** START OF Dataset extract **
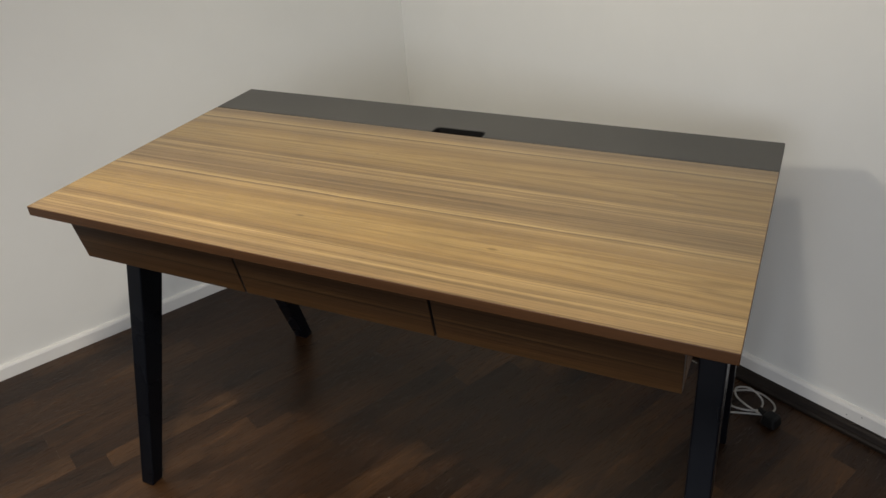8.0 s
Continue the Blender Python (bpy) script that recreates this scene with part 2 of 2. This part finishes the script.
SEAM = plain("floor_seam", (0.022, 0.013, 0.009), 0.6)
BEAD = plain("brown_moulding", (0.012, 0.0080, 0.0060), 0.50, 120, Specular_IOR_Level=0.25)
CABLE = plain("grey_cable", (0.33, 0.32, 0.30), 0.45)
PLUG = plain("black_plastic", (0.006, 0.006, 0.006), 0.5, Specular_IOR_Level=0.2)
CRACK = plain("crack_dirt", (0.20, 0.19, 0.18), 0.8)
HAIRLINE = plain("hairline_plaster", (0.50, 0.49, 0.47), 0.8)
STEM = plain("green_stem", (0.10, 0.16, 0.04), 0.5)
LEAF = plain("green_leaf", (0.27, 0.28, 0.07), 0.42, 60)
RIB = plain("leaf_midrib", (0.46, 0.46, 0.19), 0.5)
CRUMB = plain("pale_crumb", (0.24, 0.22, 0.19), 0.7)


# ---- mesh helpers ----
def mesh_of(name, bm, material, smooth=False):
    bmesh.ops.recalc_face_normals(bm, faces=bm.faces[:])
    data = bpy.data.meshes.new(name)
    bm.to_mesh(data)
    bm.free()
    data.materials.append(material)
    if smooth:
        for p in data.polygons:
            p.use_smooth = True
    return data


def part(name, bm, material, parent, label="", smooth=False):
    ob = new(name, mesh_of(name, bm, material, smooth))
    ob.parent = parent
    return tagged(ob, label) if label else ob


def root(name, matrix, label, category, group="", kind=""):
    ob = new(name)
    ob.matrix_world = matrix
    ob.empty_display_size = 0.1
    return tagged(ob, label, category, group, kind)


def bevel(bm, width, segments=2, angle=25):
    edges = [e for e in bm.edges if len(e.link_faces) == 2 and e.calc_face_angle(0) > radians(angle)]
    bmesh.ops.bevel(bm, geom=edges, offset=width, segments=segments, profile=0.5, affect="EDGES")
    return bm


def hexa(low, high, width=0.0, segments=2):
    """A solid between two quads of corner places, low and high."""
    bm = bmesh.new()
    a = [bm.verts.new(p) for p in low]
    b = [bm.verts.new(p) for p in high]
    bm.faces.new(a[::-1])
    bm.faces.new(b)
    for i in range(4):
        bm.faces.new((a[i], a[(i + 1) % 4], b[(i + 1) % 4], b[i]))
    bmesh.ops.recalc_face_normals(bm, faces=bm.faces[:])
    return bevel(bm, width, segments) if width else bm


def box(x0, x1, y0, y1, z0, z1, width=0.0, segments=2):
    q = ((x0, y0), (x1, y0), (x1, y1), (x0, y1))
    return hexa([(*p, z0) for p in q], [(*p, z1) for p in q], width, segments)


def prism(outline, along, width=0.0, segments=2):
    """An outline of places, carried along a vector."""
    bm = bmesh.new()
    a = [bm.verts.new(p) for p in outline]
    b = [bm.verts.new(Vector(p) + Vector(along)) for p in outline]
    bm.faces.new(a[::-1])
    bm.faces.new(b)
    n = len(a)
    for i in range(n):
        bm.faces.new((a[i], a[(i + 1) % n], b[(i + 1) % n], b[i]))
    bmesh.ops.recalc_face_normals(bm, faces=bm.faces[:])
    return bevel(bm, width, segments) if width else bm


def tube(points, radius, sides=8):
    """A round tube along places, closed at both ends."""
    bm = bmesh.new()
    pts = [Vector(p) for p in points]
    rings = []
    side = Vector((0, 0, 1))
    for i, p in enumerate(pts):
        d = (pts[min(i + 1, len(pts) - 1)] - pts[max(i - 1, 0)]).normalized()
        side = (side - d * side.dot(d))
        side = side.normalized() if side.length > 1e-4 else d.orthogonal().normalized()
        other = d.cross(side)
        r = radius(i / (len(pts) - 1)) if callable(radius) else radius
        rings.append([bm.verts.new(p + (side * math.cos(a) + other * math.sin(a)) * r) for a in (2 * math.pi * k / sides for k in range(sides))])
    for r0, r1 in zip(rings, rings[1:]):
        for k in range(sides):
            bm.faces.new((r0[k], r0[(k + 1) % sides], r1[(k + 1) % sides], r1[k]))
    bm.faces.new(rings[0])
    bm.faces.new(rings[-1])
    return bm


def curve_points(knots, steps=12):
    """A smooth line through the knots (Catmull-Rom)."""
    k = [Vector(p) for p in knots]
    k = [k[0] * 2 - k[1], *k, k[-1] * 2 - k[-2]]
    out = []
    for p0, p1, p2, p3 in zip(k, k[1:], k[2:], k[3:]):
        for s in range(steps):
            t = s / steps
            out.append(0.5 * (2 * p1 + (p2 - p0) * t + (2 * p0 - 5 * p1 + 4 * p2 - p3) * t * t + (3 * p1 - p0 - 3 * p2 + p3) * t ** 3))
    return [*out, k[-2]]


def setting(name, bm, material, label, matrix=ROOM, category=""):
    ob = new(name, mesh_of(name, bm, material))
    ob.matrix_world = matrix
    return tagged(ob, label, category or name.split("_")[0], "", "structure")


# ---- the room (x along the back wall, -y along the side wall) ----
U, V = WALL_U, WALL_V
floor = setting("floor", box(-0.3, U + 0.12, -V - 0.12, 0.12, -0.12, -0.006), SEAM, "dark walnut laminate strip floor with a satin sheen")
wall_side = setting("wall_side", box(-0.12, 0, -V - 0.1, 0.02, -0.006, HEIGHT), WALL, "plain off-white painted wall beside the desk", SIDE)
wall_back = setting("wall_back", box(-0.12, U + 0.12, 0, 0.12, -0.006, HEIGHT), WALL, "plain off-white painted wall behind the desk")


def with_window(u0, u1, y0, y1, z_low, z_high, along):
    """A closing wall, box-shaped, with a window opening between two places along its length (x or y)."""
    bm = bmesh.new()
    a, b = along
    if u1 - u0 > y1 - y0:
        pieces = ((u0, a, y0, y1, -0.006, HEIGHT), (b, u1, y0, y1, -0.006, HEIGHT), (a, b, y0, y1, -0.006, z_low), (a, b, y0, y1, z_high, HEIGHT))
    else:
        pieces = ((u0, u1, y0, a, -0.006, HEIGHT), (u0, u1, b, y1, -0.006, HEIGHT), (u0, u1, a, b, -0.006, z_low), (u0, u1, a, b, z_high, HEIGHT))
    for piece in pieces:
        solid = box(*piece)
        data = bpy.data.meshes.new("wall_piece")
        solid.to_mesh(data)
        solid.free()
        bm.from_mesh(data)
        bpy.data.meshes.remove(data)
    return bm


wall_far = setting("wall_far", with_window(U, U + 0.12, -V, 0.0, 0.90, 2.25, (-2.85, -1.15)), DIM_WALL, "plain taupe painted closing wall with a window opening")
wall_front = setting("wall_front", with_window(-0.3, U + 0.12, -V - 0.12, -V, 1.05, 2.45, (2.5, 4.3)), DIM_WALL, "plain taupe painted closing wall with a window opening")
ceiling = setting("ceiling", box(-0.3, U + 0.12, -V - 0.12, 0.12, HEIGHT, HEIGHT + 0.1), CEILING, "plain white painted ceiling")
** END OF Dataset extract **
Task prompt
Copy out every line of the material above exactly, skipping the pictures.

Response below
8.0 s
Continue the Blender Python (bpy) script that recreates this scene with part 2 of 2. This part finishes the script.
SEAM = plain("floor_seam", (0.022, 0.013, 0.009), 0.6)
BEAD = plain("brown_moulding", (0.012, 0.0080, 0.0060), 0.50, 120, Specular_IOR_Level=0.25)
CABLE = plain("grey_cable", (0.33, 0.32, 0.30), 0.45)
PLUG = plain("black_plastic", (0.006, 0.006, 0.006), 0.5, Specular_IOR_Level=0.2)
CRACK = plain("crack_dirt", (0.20, 0.19, 0.18), 0.8)
HAIRLINE = plain("hairline_plaster", (0.50, 0.49, 0.47), 0.8)
STEM = plain("green_stem", (0.10, 0.16, 0.04), 0.5)
LEAF = plain("green_leaf", (0.27, 0.28, 0.07), 0.42, 60)
RIB = plain("leaf_midrib", (0.46, 0.46, 0.19), 0.5)
CRUMB = plain("pale_crumb", (0.24, 0.22, 0.19), 0.7)


# ---- mesh helpers ----
def mesh_of(name, bm, material, smooth=False):
    bmesh.ops.recalc_face_normals(bm, faces=bm.faces[:])
    data = bpy.data.meshes.new(name)
    bm.to_mesh(data)
    bm.free()
    data.materials.append(material)
    if smooth:
        for p in data.polygons:
            p.use_smooth = True
    return data


def part(name, bm, material, parent, label="", smooth=False):
    ob = new(name, mesh_of(name, bm, material, smooth))
    ob.parent = parent
    return tagged(ob, label) if label else ob


def root(name, matrix, label, category, group="", kind=""):
    ob = new(name)
    ob.matrix_world = matrix
    ob.empty_display_size = 0.1
    return tagged(ob, label, category, group, kind)


def bevel(bm, width, segments=2, angle=25):
    edges = [e for e in bm.edges if len(e.link_faces) == 2 and e.calc_face_angle(0) > radians(angle)]
    bmesh.ops.bevel(bm, geom=edges, offset=width, segments=segments, profile=0.5, affect="EDGES")
    return bm


def hexa(low, high, width=0.0, segments=2):
    """A solid between two quads of corner places, low and high."""
    bm = bmesh.new()
    a = [bm.verts.new(p) for p in low]
    b = [bm.verts.new(p) for p in high]
    bm.faces.new(a[::-1])
    bm.faces.new(b)
    for i in range(4):
        bm.faces.new((a[i], a[(i + 1) % 4], b[(i + 1) % 4], b[i]))
    bmesh.ops.recalc_face_normals(bm, faces=bm.faces[:])
    return bevel(bm, width, segments) if width else bm


def box(x0, x1, y0, y1, z0, z1, width=0.0, segments=2):
    q = ((x0, y0), (x1, y0), (x1, y1), (x0, y1))
    return hexa([(*p, z0) for p in q], [(*p, z1) for p in q], width, segments)


def prism(outline, along, width=0.0, segments=2):
    """An outline of places, carried along a vector."""
    bm = bmesh.new()
    a = [bm.verts.new(p) for p in outline]
    b = [bm.verts.new(Vector(p) + Vector(along)) for p in outline]
    bm.faces.new(a[::-1])
    bm.faces.new(b)
    n = len(a)
    for i in range(n):
        bm.faces.new((a[i], a[(i + 1) % n], b[(i + 1) % n], b[i]))
    bmesh.ops.recalc_face_normals(bm, faces=bm.faces[:])
    return bevel(bm, width, segments) if width else bm


def tube(points, radius, sides=8):
    """A round tube along places, closed at both ends."""
    bm = bmesh.new()
    pts = [Vector(p) for p in points]
    rings = []
    side = Vector((0, 0, 1))
    for i, p in enumerate(pts):
        d = (pts[min(i + 1, len(pts) - 1)] - pts[max(i - 1, 0)]).normalized()
        side = (side - d * side.dot(d))
        side = side.normalized() if side.length > 1e-4 else d.orthogonal().normalized()
        other = d.cross(side)
        r = radius(i / (len(pts) - 1)) if callable(radius) else radius
        rings.append([bm.verts.new(p + (side * math.cos(a) + other * math.sin(a)) * r) for a in (2 * math.pi * k / sides for k in range(sides))])
    for r0, r1 in zip(rings, rings[1:]):
        for k in range(sides):
            bm.faces.new((r0[k], r0[(k + 1) % sides], r1[(k + 1) % sides], r1[k]))
    bm.faces.new(rings[0])
    bm.faces.new(rings[-1])
    return bm


def curve_points(knots, steps=12):
    """A smooth line through the knots (Catmull-Rom)."""
    k = [Vector(p) for p in knots]
    k = [k[0] * 2 - k[1], *k, k[-1] * 2 - k[-2]]
    out = []
    for p0, p1, p2, p3 in zip(k, k[1:], k[2:], k[3:]):
        for s in range(steps):
            t = s / steps
            out.append(0.5 * (2 * p1 + (p2 - p0) * t + (2 * p0 - 5 * p1 + 4 * p2 - p3) * t * t + (3 * p1 - p0 - 3 * p2 + p3) * t ** 3))
    return [*out, k[-2]]


def setting(name, bm, material, label, matrix=ROOM, category=""):
    ob = new(name, mesh_of(name, bm, material))
    ob.matrix_world = matrix
    return tagged(ob, label, category or name.split("_")[0], "", "structure")


# ---- the room (x along the back wall, -y along the side wall) ----
U, V = WALL_U, WALL_V
floor = setting("floor", box(-0.3, U + 0.12, -V - 0.12, 0.12, -0.12, -0.006), SEAM, "dark walnut laminate strip floor with a satin sheen")
wall_side = setting("wall_side", box(-0.12, 0, -V - 0.1, 0.02, -0.006, HEIGHT), WALL, "plain off-white painted wall beside the desk", SIDE)
wall_back = setting("wall_back", box(-0.12, U + 0.12, 0, 0.12, -0.006, HEIGHT), WALL, "plain off-white painted wall behind the desk")


def with_window(u0, u1, y0, y1, z_low, z_high, along):
    """A closing wall, box-shaped, with a window opening between two places along its length (x or y)."""
    bm = bmesh.new()
    a, b = along
    if u1 - u0 > y1 - y0:
        pieces = ((u0, a, y0, y1, -0.006, HEIGHT), (b, u1, y0, y1, -0.006, HEIGHT), (a, b, y0, y1, -0.006, z_low), (a, b, y0, y1, z_high, HEIGHT))
    else:
        pieces = ((u0, u1, y0, a, -0.006, HEIGHT), (u0, u1, b, y1, -0.006, HEIGHT), (u0, u1, a, b, -0.006, z_low), (u0, u1, a, b, z_high, HEIGHT))
    for piece in pieces:
        solid = box(*piece)
        data = bpy.data.meshes.new("wall_piece")
        solid.to_mesh(data)
        solid.free()
        bm.from_mesh(data)
        bpy.data.meshes.remove(data)
    return bm


wall_far = setting("wall_far", with_window(U, U + 0.12, -V, 0.0, 0.90, 2.25, (-2.85, -1.15)), DIM_WALL, "plain taupe painted closing wall with a window opening")
wall_front = setting("wall_front", with_window(-0.3, U + 0.12, -V - 0.12, -V, 1.05, 2.45, (2.5, 4.3)), DIM_WALL, "plain taupe painted closing wall with a window opening")
ceiling = setting("ceiling", box(-0.3, U + 0.12, -V - 0.12, 0.12, HEIGHT, HEIGHT + 0.1), CEILING, "plain white painted ceiling")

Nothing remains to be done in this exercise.